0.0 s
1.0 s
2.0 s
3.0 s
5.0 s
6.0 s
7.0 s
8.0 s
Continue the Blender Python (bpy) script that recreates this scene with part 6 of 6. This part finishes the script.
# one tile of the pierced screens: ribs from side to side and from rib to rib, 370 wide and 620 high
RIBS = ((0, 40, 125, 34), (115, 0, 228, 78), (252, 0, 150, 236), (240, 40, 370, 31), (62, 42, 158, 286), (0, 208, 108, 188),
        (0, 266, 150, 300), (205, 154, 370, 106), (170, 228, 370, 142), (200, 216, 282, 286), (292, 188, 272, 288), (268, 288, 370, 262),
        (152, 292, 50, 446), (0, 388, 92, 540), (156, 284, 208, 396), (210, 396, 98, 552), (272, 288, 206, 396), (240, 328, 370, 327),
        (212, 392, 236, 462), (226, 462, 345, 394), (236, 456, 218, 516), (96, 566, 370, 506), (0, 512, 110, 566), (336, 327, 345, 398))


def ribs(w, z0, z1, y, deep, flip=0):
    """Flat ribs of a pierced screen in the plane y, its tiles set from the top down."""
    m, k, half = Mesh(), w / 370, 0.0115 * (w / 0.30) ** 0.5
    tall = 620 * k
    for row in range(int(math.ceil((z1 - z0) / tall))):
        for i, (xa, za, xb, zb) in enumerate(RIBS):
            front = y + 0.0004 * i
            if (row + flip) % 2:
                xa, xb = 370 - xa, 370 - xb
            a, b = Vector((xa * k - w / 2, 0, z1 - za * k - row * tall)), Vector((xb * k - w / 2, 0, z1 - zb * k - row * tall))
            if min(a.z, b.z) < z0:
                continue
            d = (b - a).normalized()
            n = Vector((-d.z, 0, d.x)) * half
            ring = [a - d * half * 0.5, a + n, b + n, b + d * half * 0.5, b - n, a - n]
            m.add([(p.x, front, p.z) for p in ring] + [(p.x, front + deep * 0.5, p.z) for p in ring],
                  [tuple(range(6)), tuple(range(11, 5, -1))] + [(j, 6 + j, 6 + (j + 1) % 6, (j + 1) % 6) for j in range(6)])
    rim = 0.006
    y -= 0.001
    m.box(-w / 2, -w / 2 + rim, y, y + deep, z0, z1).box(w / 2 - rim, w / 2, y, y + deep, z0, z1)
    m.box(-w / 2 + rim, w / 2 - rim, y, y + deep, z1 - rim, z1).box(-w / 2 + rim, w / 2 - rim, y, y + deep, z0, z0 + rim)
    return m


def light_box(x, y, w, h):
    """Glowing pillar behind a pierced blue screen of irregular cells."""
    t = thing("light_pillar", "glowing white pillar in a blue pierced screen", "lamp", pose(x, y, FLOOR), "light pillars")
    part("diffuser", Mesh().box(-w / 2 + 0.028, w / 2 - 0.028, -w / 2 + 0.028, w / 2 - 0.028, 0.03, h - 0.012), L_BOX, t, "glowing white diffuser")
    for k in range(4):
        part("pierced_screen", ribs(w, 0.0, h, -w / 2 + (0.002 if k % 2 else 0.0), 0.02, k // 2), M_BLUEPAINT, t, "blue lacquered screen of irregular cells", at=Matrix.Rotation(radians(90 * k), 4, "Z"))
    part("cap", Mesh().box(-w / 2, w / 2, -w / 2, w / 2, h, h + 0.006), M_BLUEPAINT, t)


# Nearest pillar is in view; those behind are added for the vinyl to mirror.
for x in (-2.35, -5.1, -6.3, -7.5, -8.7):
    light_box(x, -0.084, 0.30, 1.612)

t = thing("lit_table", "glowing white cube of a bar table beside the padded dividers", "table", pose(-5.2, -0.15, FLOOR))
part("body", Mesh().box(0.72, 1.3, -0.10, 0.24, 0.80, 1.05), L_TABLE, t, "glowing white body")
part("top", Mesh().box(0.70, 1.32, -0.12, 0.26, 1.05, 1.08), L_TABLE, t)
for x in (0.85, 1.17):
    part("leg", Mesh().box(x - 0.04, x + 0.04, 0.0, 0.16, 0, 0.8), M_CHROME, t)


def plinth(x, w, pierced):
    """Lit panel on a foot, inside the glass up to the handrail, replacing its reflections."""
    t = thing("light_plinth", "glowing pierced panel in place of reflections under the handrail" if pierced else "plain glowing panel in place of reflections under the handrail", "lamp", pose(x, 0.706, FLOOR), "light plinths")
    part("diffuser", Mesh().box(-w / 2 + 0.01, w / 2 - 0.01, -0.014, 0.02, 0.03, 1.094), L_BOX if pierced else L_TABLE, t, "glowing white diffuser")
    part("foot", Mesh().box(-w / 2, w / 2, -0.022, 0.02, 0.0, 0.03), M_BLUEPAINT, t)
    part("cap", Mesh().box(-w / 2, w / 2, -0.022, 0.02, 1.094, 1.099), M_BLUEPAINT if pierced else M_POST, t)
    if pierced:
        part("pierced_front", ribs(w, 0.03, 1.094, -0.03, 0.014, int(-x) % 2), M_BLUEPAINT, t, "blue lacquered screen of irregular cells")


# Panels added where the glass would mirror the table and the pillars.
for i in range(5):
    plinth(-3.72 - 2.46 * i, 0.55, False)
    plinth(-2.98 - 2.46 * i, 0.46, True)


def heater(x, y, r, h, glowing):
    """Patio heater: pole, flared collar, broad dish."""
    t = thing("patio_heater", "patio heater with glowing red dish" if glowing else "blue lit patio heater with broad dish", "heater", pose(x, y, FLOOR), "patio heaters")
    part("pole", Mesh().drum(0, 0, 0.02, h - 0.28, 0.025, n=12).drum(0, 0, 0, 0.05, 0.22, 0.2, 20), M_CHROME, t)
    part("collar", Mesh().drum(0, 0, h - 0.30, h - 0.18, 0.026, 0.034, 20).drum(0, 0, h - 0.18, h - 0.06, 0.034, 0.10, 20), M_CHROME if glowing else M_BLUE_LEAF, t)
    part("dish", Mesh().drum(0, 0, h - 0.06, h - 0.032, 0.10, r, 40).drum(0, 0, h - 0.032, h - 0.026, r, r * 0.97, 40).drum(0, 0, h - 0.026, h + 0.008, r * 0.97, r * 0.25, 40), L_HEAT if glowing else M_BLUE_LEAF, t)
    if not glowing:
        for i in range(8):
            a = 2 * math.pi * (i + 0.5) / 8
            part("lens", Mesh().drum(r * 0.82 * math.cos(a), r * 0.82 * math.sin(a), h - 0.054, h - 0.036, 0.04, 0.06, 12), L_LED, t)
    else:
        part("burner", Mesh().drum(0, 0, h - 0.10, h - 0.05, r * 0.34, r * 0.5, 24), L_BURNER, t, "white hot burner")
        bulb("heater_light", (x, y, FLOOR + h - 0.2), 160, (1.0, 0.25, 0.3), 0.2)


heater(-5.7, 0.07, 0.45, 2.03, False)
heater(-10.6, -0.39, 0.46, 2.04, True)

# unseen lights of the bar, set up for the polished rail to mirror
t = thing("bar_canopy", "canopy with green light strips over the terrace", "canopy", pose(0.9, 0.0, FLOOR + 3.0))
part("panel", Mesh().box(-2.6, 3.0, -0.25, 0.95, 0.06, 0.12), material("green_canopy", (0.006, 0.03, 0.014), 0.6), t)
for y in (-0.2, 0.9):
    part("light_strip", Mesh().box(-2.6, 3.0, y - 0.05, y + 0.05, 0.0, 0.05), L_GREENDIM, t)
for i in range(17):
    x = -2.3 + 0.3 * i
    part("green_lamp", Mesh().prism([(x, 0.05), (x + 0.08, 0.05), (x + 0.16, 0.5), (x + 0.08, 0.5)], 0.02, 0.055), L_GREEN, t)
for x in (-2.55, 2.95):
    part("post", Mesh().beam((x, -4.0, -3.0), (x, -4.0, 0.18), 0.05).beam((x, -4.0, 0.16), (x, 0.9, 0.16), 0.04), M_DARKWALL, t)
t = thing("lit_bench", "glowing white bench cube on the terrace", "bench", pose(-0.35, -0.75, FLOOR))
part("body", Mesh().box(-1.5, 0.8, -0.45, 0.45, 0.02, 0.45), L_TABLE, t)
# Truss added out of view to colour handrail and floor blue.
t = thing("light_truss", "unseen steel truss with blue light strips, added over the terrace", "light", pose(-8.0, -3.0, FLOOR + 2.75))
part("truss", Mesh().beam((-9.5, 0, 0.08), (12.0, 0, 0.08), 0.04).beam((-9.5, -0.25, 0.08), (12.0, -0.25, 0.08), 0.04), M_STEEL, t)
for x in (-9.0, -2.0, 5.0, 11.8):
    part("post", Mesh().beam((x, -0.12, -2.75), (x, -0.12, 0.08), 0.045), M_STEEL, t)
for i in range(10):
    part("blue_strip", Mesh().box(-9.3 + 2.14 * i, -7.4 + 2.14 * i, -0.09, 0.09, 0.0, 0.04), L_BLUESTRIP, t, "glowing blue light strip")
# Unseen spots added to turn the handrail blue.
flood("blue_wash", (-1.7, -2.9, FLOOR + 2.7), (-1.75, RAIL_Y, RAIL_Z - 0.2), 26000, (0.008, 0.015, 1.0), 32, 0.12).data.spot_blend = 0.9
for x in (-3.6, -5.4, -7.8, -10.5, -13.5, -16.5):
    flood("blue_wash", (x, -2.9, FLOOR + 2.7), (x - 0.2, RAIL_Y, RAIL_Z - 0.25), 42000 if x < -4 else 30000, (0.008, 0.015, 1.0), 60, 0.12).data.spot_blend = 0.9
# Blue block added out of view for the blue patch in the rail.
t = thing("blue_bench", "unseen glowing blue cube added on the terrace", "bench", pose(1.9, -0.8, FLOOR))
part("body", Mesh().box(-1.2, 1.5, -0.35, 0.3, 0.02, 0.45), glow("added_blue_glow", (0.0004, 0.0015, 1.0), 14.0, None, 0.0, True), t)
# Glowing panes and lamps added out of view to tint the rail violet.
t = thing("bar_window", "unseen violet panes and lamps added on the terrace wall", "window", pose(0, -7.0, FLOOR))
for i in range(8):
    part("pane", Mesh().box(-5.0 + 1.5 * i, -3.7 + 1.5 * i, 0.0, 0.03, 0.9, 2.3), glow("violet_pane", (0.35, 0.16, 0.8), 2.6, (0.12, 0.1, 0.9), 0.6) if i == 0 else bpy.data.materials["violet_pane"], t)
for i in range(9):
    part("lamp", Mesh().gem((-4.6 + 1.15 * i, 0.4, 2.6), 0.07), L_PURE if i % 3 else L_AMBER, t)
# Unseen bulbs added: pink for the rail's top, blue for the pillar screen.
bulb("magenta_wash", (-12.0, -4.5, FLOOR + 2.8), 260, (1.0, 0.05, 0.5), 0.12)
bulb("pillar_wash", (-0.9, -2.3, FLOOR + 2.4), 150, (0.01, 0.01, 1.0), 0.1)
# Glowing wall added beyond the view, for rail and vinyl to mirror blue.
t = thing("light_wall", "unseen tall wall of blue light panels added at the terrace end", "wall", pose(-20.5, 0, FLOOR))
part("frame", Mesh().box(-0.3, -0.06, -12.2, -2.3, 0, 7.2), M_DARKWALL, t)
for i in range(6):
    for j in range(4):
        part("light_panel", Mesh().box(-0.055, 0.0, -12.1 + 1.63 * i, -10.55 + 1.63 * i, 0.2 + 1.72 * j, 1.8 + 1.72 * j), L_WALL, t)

════════════════

Reproduce the lines exactly, taking as the first line the one with "Continue the Blender" and as the last line the one with "327, 345, 398))", and include nothing else.

Continue the Blender Python (bpy) script that recreates this scene with part 6 of 6. This part finishes the script.
# one tile of the pierced screens: ribs from side to side and from rib to rib, 370 wide and 620 high
RIBS = ((0, 40, 125, 34), (115, 0, 228, 78), (252, 0, 150, 236), (240, 40, 370, 31), (62, 42, 158, 286), (0, 208, 108, 188),
        (0, 266, 150, 300), (205, 154, 370, 106), (170, 228, 370, 142), (200, 216, 282, 286), (292, 188, 272, 288), (268, 288, 370, 262),
        (152, 292, 50, 446), (0, 388, 92, 540), (156, 284, 208, 396), (210, 396, 98, 552), (272, 288, 206, 396), (240, 328, 370, 327),
        (212, 392, 236, 462), (226, 462, 345, 394), (236, 456, 218, 516), (96, 566, 370, 506), (0, 512, 110, 566), (336, 327, 345, 398))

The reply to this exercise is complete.